Prior to his career in baseball, he became the vice president of personnel for Chock Full O’Nuts, an American coffee brand. Similar to Kenny Washington, he was a strong supporter of Richard Nixon but stepped back from the Republican Party after the rise of Barry Goldwater, who Robinson disliked. The number 42, Robinson’s number, has been retired for all teams in the MLB today. 

National Basketball Association (NBA) – Earl Lloyd

Born in 1928 in Virginia, Earl Lloyd grew up in an era of intense segregation in the South. He attended a segregated high school but was a standout on the court where he earned All-State honors three times. These accolades contributed to a scholarship from West Virginia State University, a historically black, public college. In college, he was named All-Conference three times and All-American twice, leading his team to an undefeated season his sophomore year.

Standing at 6’ 5”, Lloyd was drafted to the Washington Capitals in the ninth round of the 1950 NBA Draft. On Halloween night in 1950, Lloyd made history as the first African American to play basketball professionally. Two Black players, Chuck Cooper and Nat Clinton, appeared days after, but Lloyd played first. Years later, he helped win the 1955 NBA Championship with the Syracuse Nationals. In 1961, he retired from the league, ending his career on the Detroit Pistons. His NBA statistics and accolades are not the most impressive, but his legacy is everlasting. 

While in the NBA, Lloyd was rejected service and spit on multiple times. Nevertheless, he persevered and said that these racist incidents only pushed him to work harder. “My philosophy was: If they weren’t calling you names, you weren’t doing nothing,” said Lloyd. “If they’re calling you names, you were hurting them.” 

After basketball, he worked in the Detroit public school system. Then, he served at a Detroit manufacturing company. Lloyd is known as venerable today, and he was crucial in desegregating schools in Detroit and Virginia. 

National Hockey League (NHL) – Willie O’Ree

In the midst of the Great Depression, Willie O’Ree was born in 1935. He would later become the first Black player to appear in the National Hockey League.

After two seasons in the minor leagues, he was called up from the Quebec Aces to the Boston Bruins in order to replace an injured player.
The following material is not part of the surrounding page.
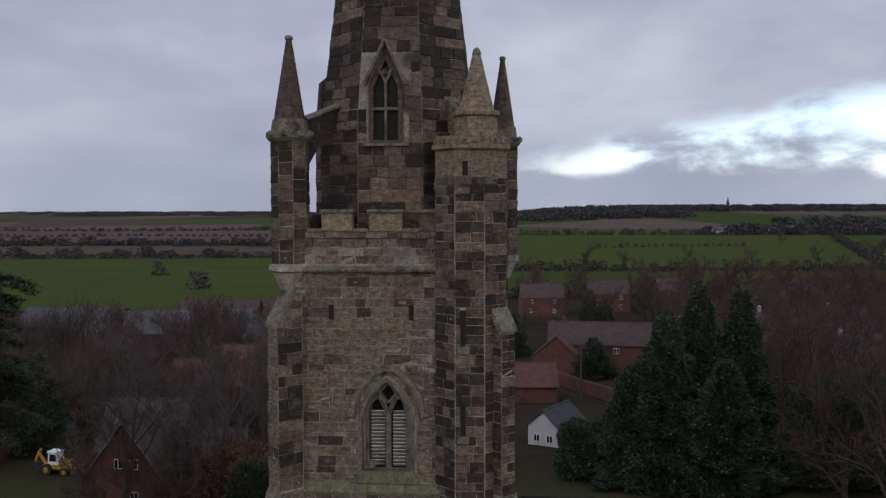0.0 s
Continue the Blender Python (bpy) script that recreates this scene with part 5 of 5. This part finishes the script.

He made his debut on Jan. 18, 1958 against the Montreal Canadiens, becoming the “Jackie Robinson of hockey.” He was moved back down to the minors after that year and played one other season in the major leagues (on the Bruins). For most of his career, O’Ree bounced around the minors, playing for teams such as the Los Angeles Blades, San Diego Gulls and Fredericton Capitals. In 2018, he was inducted into the Hockey Hall of Fame. 

O’Ree said he encountered racism in many of his games, with fans shouting racist remarks at him. “Those things did not really bother me,” said O’Ree. “I just wanted to be a hockey player, and if they could not accept that fact, that was their problem.” 

There are not many people of color involved in the sport of hockey. There was a long period of no Black players, but Mike Marner was drafted to the Washington Capitals in 1974. O’Ree was named the NHL’s Diversity Director in 1998, in which he traveled around the U.S. and Canada promoting diversity in the sport.